▶ _Exercise brief_
Pictures stay out of the copy; set down each line of the listing below exactly.

▶ _Source material_
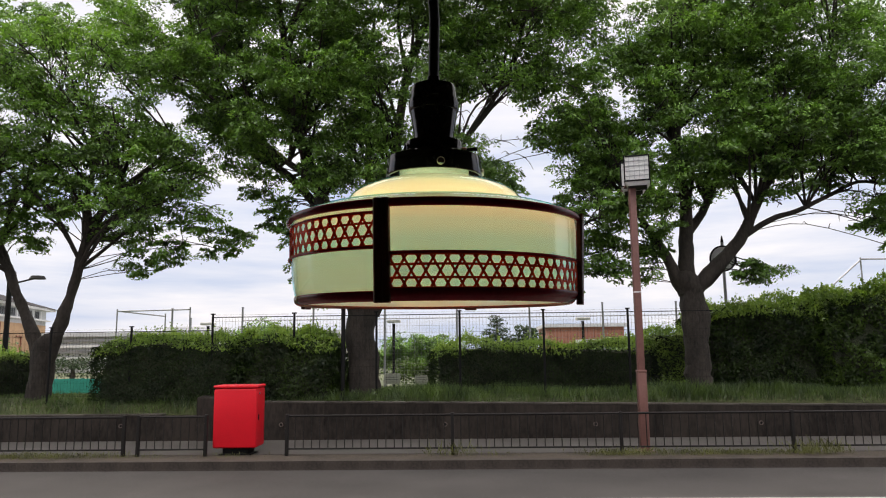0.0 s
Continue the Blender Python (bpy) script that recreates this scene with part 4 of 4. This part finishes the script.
def wood(bm, rng, limbs, tips, thick):
    """Main limbs as given, then side branches that reach into every crown mass and fork there."""
    nodes = []
    for pts, r0, r1 in limbs:
        k = len(pts)
        fine = smooth_line(pts, 4)
        radii = [r0 + (r1 - r0) * i / (len(fine) - 1) for i in range(len(fine))]
        fine = [Vector(p) + Vector(rng.normal(0, 0.05 * r, 3)) for p, r in zip(fine, radii)]
        if r1 > 0.2:
            up = fine[-1] - fine[-2]
            up.normalize()
            top, last = fine[-1].copy(), radii[-1]
            for d, s in ((0.10, 0.93), (0.22, 0.78), (0.32, 0.55), (0.38, 0.25)):
                fine.append(top + up * d)
                radii.append(last * s)
        tube(bm, fine, radii, 12)
        nodes += [(p, r) for p, r in zip(fine, radii)]
    for x, y, z, r in tips:
        goal = Vector((x, y, z))
        start, sr = min((nr for nr in nodes if nr[0].z < z + 0.4), key=lambda nr: (nr[0] - goal).length + (1.5 * max(0, nr[0].z - z + 1.5) if r > 0.7 else 0.4 * max(0, nr[0].z - z + 0.3)), default=nodes[-1])
        for k in range(1 + 2 * int(r > 0.75)):
            end = goal + Vector(rng.normal(0, 0.26 * r, 3))
            mid = (start + end) / 2 + Vector((*rng.normal(0, 0.16, 2), 0.06 + 0.05 * (end - start).length + rng.normal(0, 0.1)))
            path = [tuple(start), tuple(mid), tuple(end)]
            line = [Vector(p) for p in smooth_line(path, 4)]
            a = min(sr * 0.6, thick * (0.6 + 0.4 * r) if r > 0.6 else 0.4 * thick if r > 0.4 else 0.014)
            if r < 0.75 and (end - start).length > 1.6:
                a = 0.009
            tube(bm, line, [a + (min(a, 0.010) - a) * i / (len(line) - 1) for i in range(len(line))], 7)
            for q in range((2 if r < 0.4 else 5) + int(4 * r)):
                i = int(rng.integers(len(line) // 2, len(line)))
                s = line[i]
                v = unit(rng.normal(0, 1, 3) * np.array([1, 1, 0.6]))
                e = s + Vector(v * r * rng.uniform(0.35, 0.7))
                m = (s + e) / 2 + Vector((0, 0, rng.uniform(0.0, 0.12)))
                tube(bm, [s, m, e], [0.012, 0.008, 0.004], 5, caps=False)


def tree(name, at, limbs, blobs, seed, label, per_m2=8.6, leaves=138, size=0.092, thick=0.055):
    rng = np.random.default_rng(seed)
    t = hook(name, at, label, "tree", "street trees on the bank")
    o = np.array(at)
    bm = bmesh.new()
    wood(bm, rng, [([tuple(np.array(p) - o) for p in pts], a, b) for pts, a, b in limbs], [(x - o[0], y - o[1], z - o[2], r) for x, y, z, r in blobs], thick)
    for v in bm.verts:
        if v.co.z < 3.2:  # knobs and swellings of the old bark
            v.co += Vector([noise.noise(v.co * 2.1 + Vector((seed, k * 7.0, 0))) * 0.075 + noise.noise(v.co * 6.0 + Vector((seed, k * 7.0, 3))) * 0.03 for k in range(2)] + [0.0]) * min(1.0, (3.2 - v.co.z) / 0.8)
    part("trunk", bm, BARK, t, "grey-brown trunk that forks into spreading limbs", smooth=True)
    pts, rad = fill(rng, [(x - o[0], y - o[1], z - o[2], r) for x, y, z, r in blobs], per_m2)
    part("crown", quads("crown", spray_leaves(rng, pts, rad, leaves, size, 0.35), TREELEAF), TREELEAF, t, "layered fresh green leaves with gaps of sky")
    return t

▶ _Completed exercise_
0.0 s
Continue the Blender Python (bpy) script that recreates this scene with part 4 of 4. This part finishes the script.
def wood(bm, rng, limbs, tips, thick):
    """Main limbs as given, then side branches that reach into every crown mass and fork there."""
    nodes = []
    for pts, r0, r1 in limbs:
        k = len(pts)
        fine = smooth_line(pts, 4)
        radii = [r0 + (r1 - r0) * i / (len(fine) - 1) for i in range(len(fine))]
        fine = [Vector(p) + Vector(rng.normal(0, 0.05 * r, 3)) for p, r in zip(fine, radii)]
        if r1 > 0.2:
            up = fine[-1] - fine[-2]
            up.normalize()
            top, last = fine[-1].copy(), radii[-1]
            for d, s in ((0.10, 0.93), (0.22, 0.78), (0.32, 0.55), (0.38, 0.25)):
                fine.append(top + up * d)
                radii.append(last * s)
        tube(bm, fine, radii, 12)
        nodes += [(p, r) for p, r in zip(fine, radii)]
    for x, y, z, r in tips:
        goal = Vector((x, y, z))
        start, sr = min((nr for nr in nodes if nr[0].z < z + 0.4), key=lambda nr: (nr[0] - goal).length + (1.5 * max(0, nr[0].z - z + 1.5) if r > 0.7 else 0.4 * max(0, nr[0].z - z + 0.3)), default=nodes[-1])
        for k in range(1 + 2 * int(r > 0.75)):
            end = goal + Vector(rng.normal(0, 0.26 * r, 3))
            mid = (start + end) / 2 + Vector((*rng.normal(0, 0.16, 2), 0.06 + 0.05 * (end - start).length + rng.normal(0, 0.1)))
            path = [tuple(start), tuple(mid), tuple(end)]
            line = [Vector(p) for p in smooth_line(path, 4)]
            a = min(sr * 0.6, thick * (0.6 + 0.4 * r) if r > 0.6 else 0.4 * thick if r > 0.4 else 0.014)
            if r < 0.75 and (end - start).length > 1.6:
                a = 0.009
            tube(bm, line, [a + (min(a, 0.010) - a) * i / (len(line) - 1) for i in range(len(line))], 7)
            for q in range((2 if r < 0.4 else 5) + int(4 * r)):
                i = int(rng.integers(len(line) // 2, len(line)))
                s = line[i]
                v = unit(rng.normal(0, 1, 3) * np.array([1, 1, 0.6]))
                e = s + Vector(v * r * rng.uniform(0.35, 0.7))
                m = (s + e) / 2 + Vector((0, 0, rng.uniform(0.0, 0.12)))
                tube(bm, [s, m, e], [0.012, 0.008, 0.004], 5, caps=False)


def tree(name, at, limbs, blobs, seed, label, per_m2=8.6, leaves=138, size=0.092, thick=0.055):
    rng = np.random.default_rng(seed)
    t = hook(name, at, label, "tree", "street trees on the bank")
    o = np.array(at)
    bm = bmesh.new()
    wood(bm, rng, [([tuple(np.array(p) - o) for p in pts], a, b) for pts, a, b in limbs], [(x - o[0], y - o[1], z - o[2], r) for x, y, z, r in blobs], thick)
    for v in bm.verts:
        if v.co.z < 3.2:  # knobs and swellings of the old bark
            v.co += Vector([noise.noise(v.co * 2.1 + Vector((seed, k * 7.0, 0))) * 0.075 + noise.noise(v.co * 6.0 + Vector((seed, k * 7.0, 3))) * 0.03 for k in range(2)] + [0.0]) * min(1.0, (3.2 - v.co.z) / 0.8)
    part("trunk", bm, BARK, t, "grey-brown trunk that forks into spreading limbs", smooth=True)
    pts, rad = fill(rng, [(x - o[0], y - o[1], z - o[2], r) for x, y, z, r in blobs], per_m2)
    part("crown", quads("crown", spray_leaves(rng, pts, rad, leaves, size, 0.35), TREELEAF), TREELEAF, t, "layered fresh green leaves with gaps of sky")
    return t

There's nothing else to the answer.